How Google Scholar Disrupted the Fortress

Google Scholar did something radical: it made academic papers searchable. The search engine indexed:

  • Peer-reviewed articles across thousands of journals
  • Preprints (unpublished but shared research)
  • Gray literature (reports, dissertations, institutional papers)
  • Citation metadata (automatically tracking which papers cited which others)

The result: a researcher anywhere with an internet connection could search for and often access academic papers for free or through institutional repositories.

The disruption spread through three mechanisms:

1. Citation Democratization Before Google Scholar, tracking citations required expensive proprietary databases. Now, researchers could see who cited their work, h-index metrics, and citation trends instantly and for free. This shifted power from publishers to researchers.

2. Institutional Repository IndexingGoogle Scholar indexed preprint servers (like arXiv) and institutional repositories where researchers posted their own work legally. This created a parallel distribution system outside publisher control.

3. Open Access Amplification By making open-access papers equally findable as paywalled ones, Google Scholar created incentives for open access. Why publish behind a paywall if your paper gets no visibility compared to freely available alternatives?

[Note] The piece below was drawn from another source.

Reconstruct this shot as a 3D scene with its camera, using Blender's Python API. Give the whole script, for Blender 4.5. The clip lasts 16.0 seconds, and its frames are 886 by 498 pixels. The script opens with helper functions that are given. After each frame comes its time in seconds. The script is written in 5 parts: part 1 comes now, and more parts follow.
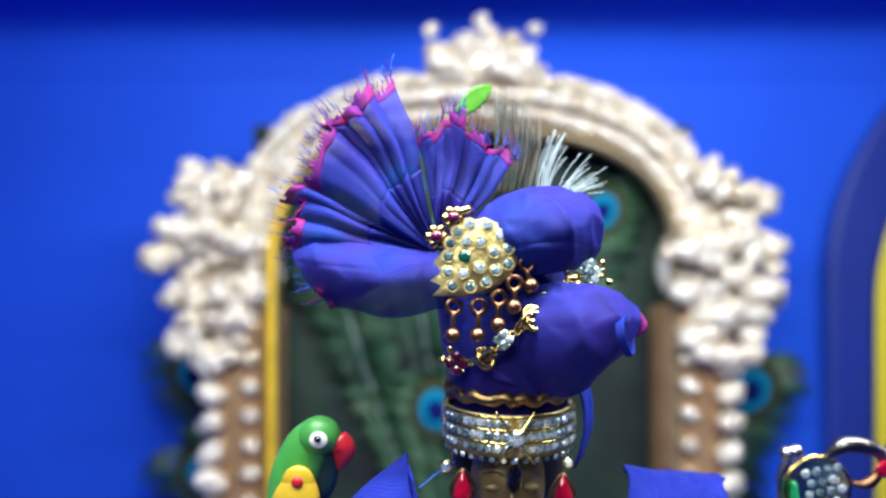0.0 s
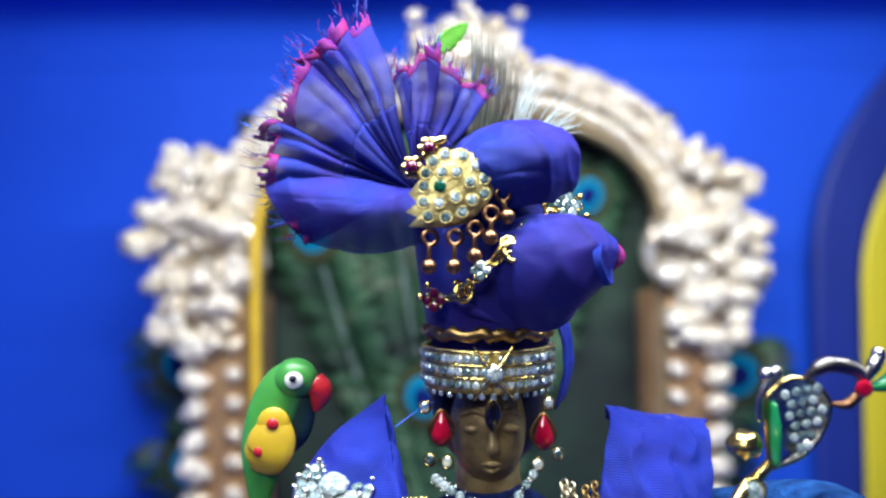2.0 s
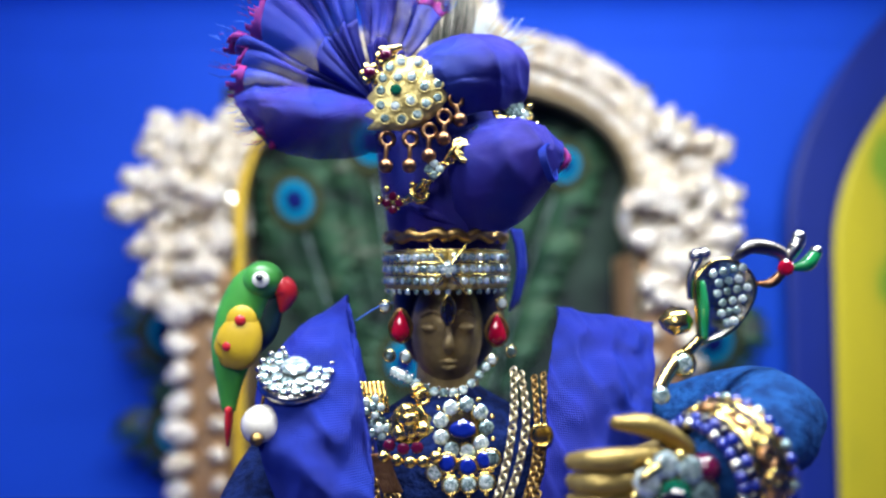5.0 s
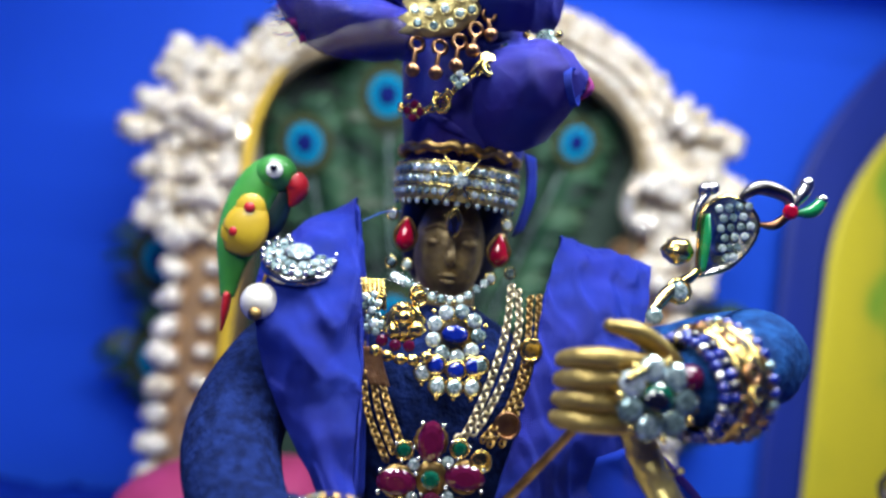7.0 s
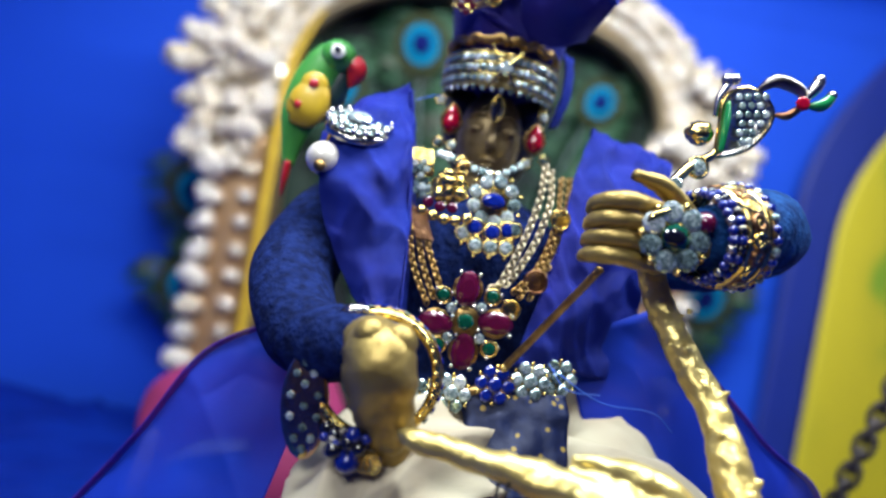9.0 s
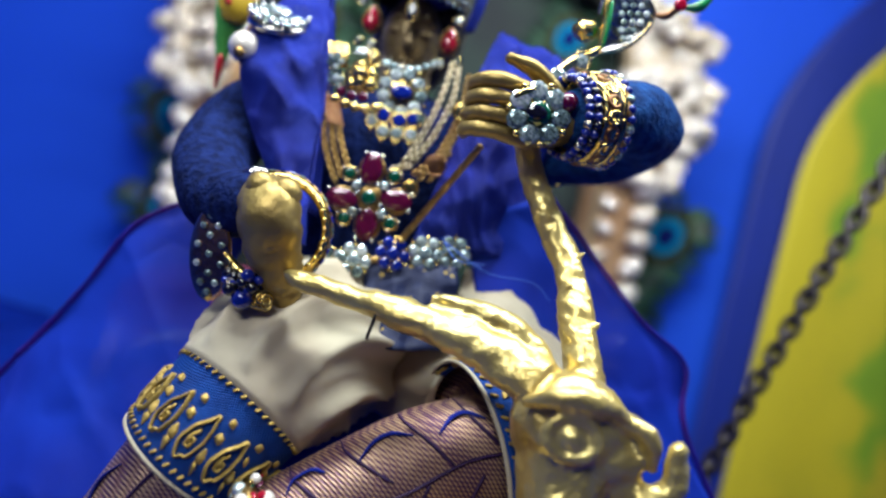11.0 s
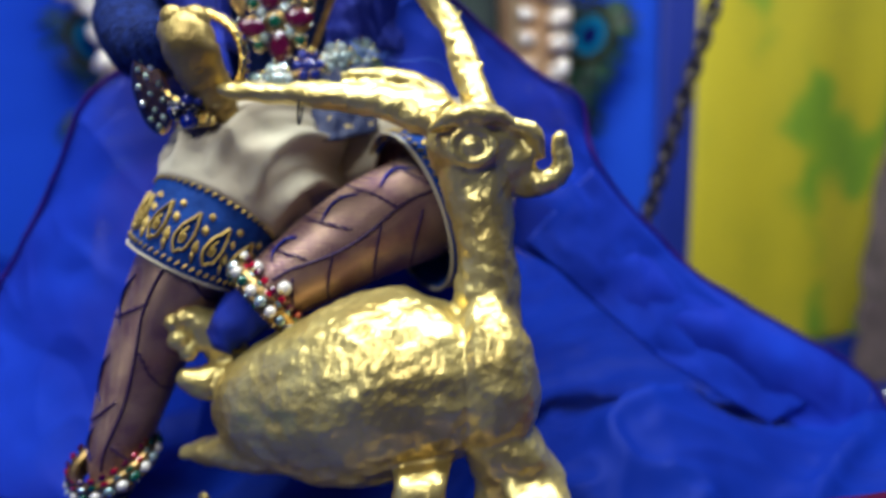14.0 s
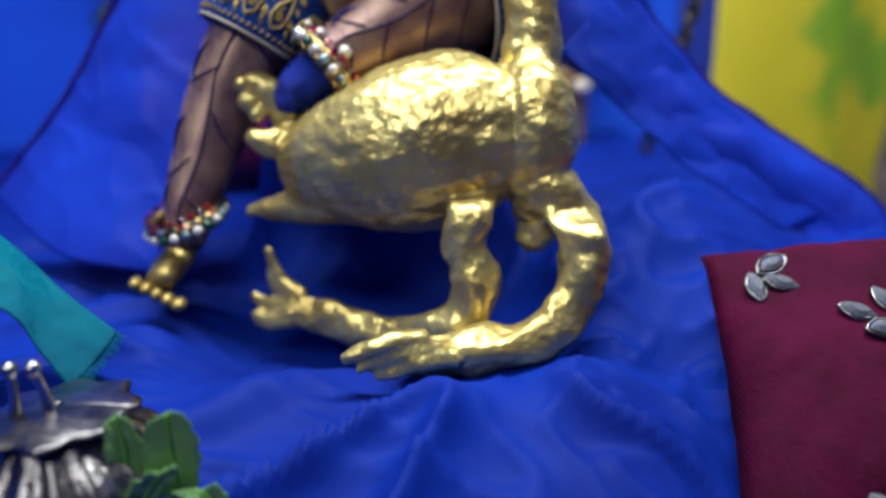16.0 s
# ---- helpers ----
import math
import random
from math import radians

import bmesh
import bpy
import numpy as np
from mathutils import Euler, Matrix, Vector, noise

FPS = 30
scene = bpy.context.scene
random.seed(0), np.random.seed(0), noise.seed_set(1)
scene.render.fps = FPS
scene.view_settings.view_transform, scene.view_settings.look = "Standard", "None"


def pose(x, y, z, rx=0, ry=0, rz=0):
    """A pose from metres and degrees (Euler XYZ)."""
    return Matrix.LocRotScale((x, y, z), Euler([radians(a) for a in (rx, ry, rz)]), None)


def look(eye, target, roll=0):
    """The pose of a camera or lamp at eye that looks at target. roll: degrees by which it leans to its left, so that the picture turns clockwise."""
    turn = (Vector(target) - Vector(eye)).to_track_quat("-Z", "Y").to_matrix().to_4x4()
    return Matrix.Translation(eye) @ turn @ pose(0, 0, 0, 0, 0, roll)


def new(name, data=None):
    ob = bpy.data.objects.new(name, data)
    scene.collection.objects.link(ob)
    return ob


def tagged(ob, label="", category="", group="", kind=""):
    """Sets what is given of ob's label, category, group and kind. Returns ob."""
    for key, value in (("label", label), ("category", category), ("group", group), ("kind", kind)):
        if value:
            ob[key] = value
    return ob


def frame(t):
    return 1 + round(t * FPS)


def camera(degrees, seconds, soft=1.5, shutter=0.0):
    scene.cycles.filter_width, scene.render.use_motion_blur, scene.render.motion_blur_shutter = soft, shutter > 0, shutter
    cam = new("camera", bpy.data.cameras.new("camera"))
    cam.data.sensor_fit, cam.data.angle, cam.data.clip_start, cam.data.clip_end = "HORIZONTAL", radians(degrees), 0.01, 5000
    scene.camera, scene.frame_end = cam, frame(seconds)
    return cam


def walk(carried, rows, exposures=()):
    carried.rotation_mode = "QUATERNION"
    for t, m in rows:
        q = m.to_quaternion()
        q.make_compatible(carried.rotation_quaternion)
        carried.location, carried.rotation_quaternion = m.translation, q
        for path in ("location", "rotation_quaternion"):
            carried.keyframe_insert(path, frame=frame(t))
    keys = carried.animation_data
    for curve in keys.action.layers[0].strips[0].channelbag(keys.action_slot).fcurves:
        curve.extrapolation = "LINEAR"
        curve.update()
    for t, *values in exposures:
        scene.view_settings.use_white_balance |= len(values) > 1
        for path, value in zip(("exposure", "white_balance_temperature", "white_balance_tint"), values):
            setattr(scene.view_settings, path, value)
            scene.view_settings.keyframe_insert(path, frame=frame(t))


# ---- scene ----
cam = camera(66.7, 16.0, soft=2.4, shutter=0.4)
METRES, EYE, TILT, LEAN, TURN = 0.30, 0.30, 0.0, 0.0, 0.0
ROWS = [
    (0.0, 0.0, 0.0, 0.0, 0.0, -0.0, -0.0),
    (0.5, -0.0133, 0.0111, -0.0148, -0.25, -0.32, 0.49),
    (1.0, 0.005, 0.0005, -0.0353, 0.35, 0.1, 0.19),
    (1.5, -0.0041, 0.013, -0.0428, -0.44, 0.69, -0.02),
    (2.0, 0.0114, 0.0066, -0.0631, -0.75, 1.23, 0.48),
    (2.5, 0.0135, 0.0059, -0.0739, -1.3, 1.93, 0.46),
    (3.0, 0.0276, -0.0024, -0.093, -0.87, 1.91, 0.47),
    (3.5, 0.0205, -0.007, -0.0996, -1.6, 2.56, 0.71),
    (4.0, 0.0412, -0.0143, -0.1224, -1.34, 1.94, 0.99),
    (6.5, 0.0369, -0.0306, -0.1816, -1.38, 1.41, -3.62),
    (7.0, 0.0324, -0.0325, -0.2141, -1.83, 0.85, -6.74),
    (7.5, 0.0331, -0.0438, -0.2455, -1.82, 0.59, -9.78),
    (8.0, 0.0241, -0.065, -0.2651, -1.52, 0.13, -10.05),
    (8.5, 0.0138, -0.0781, -0.3, -0.92, -0.12, -9.77),
    (9.0, 0.017, -0.0941, -0.3201, -1.18, -0.13, -10.48),
    (9.5, 0.0406, -0.0839, -0.3448, -1.22, -0.0, -10.98),
    (10.0, 0.0635, -0.1181, -0.3604, -1.48, -1.03, -11.5),
    (12.5, 0.1912, -0.1827, -0.3970, 0.61, -5.72, -12.64),
    (13.0, 0.2015, -0.2074, -0.4191, -0.32, -6.52, -10.89),
    (13.5, 0.2233, -0.2498, -0.4245, -2.44, -10.31, -4.04),
    (14.0, 0.1749, -0.2882, -0.4560, -4.40, -13.29, 2.47),
    (14.5, 0.1497, -0.3238, -0.4903, -5.23, -16.98, 4.08),
    (15.0, 0.1439, -0.3348, -0.5410, -4.66, -16.86, 3.95),
    (15.5, 0.1322, -0.3734, -0.5670, -3.89, -17.29, 2.97),
    (16.0, 0.1250, -0.3925, -0.6261, -3.39, -16.44, 1.70),
]
walk(cam, [(t, pose(0, 0, EYE, TILT, LEAN, TURN) @ pose(METRES * x, METRES * y, METRES * z, 90 + pitch, roll, yaw)) for t, x, y, z, yaw, pitch, roll in ROWS],
     [(0.0, 0.0), (9.0, -0.03), (10.0, -0.08), (12.5, -0.18), (16.0, 0.05)])
cam.data.dof.use_dof = True
cam.data.dof.focus_distance = 0.158
cam.data.dof.aperture_fstop = 5.3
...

The Data: Scale and Impact

The numbers show why this matters:

  • 4 billion+ searchable documents indexed by Google Scholar as of 2023
  • Search volume: Over 7.4 million monthly searches globally
  • Geographic spread: 99% of papers indexed come from non-English-speaking countries' research too, distributing knowledge globally
  • Citation acceleration: Papers indexed in Google Scholar receive 11-24% more citations on average than those in paywalled-only databases

The real impact: a researcher in Lagos or Mumbai now has comparable search access to a researcher at Stanford. That's a fundamental redistribution of knowledge.

The Casualties and Complications

But disruption creates losers. Citation databases like Web of Science and Scopus have lost institutional relevance to Google Scholar's free alternative. Publishers face reduced leverage. And Google Scholar itself created new problems:

Citation Gaming Without peer review of citations themselves, Google Scholar metrics can be gamed. Self-citations, citation cartels, and citation fraud are harder to detect.

Quality AmbiguityGoogle Scholar indexes everything equally—peer-reviewed Nature papers appear alongside predatory journal garbage. Researchers must still apply critical judgment.

Publisher Resistance Major publishers have tried to prevent Google Scholar from indexing their content through robots.txt files and legal pressure. Access remains unequal for cutting-edge paywalled research.

Data AccuracyGoogle Scholar's indexing and citation matching uses algorithms that sometimes misidentify papers or authors, creating noise.

Who Benefits? Who Loses?

Winners:

  • Researchers without institutional access (Global South, independent scholars)
  • Scientists tracking citation impact
  • Policymakers and journalists finding evidence
  • The open-access movement

Losers:

  • Academic publishers (reduced pricing power)
  • Proprietary citation databases (Web of Science, Scopus)
  • Institutions paying legacy subscription fees for redundant access

Complicated:

  • Authors gaming metrics
  • Journals with predatory incentives now visible

The Systemic Shift

Google Scholar didn't solve academic publishing's core problems—predatory journals, citation manipulation, paywalls for recent research still exist. But it moved the equilibrium. It made knowledge distribution a search problem, not an access problem. It proved that academic publishing could be disintermediated.

Today, initiatives like arXiv, PubMed Central, and Plan S (mandating open access for EU-funded research) exist partly because Google Scholar demonstrated the viability of alternative models.

So What: Implications for Different Audiences

For Researchers: Your citation impact and discoverability now depend on being indexed in Google Scholar. Open access increases visibility. But metrics can be gamed.

For Institutions: Evaluating whether you still need expensive proprietary databases when Google Scholar offers comparable discovery for free is a serious conversation.

For Publishers: The closed-access model is under pressure. Hybrid or open-access models are becoming competitive necessity, not choice.

For Society: Global knowledge distribution has democratized. A researcher in a low-income country can now access the same research landscape as one at Harvard—if open access exists. The remaining paywall gap matters profoundly.

Google Scholar remains quiet. It doesn't market itself. Most people using it don't think about how it works or what it represents. But it's one of the most consequential search tools ever built—not because it's technically sophisticated, but because it redistributed something fundamental: access to knowledge itself.